Since the last election, Cox has tried to build Bikers for Trump into a political machine, registering a political action committee. Its Facebook group has more than 350,000 followers, and 180,000 people have signed up for a mailing list. Cox did not give numbers on how many had registered to vote.
Turning bikers into voters could prove difficult. Cox experienced that firsthand this year when his bid to represent South Carolina in Congress got less than 10 percent of the vote in the Republican primary.
“A lot of people want to participate, wearing T-shirts or maybe waving flags,” he said. “But the only way to really raise the bar and move the needle is to identify people who otherwise don’t vote and get them to vote.”

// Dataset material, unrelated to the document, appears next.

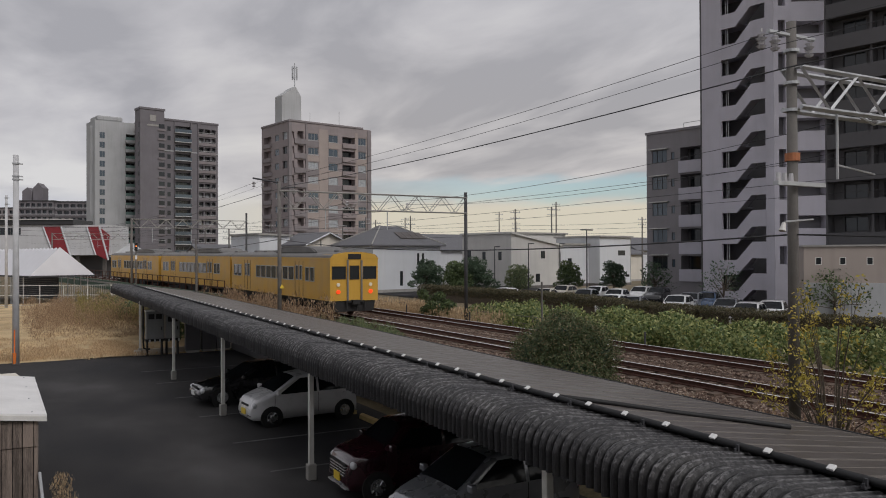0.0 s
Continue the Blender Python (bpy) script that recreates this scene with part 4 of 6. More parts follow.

Chris Carr, the Trump campaign’s political director, urged members of the crowd at a rally Thursday to get their neighbors registered to vote.
“Chris Cox right here is a huge ally,” Carr said. “The president loves this man.”
But even at the Sturgis rally, where displays opposing Hillary Clinton were common in 2016, there was an undercurrent of exasperation with the president this year.
Phillip Geary, a rallygoer from Washington, strolled the streets in a “Make America Kind Again” T-shirt. He said that he had gotten fist bumps amid the leather-clad crowd, and someone even bought him lunch.
“I think there’s more sentiment against the president,” he said. “It’s just beneath the surface, beneath the facade.”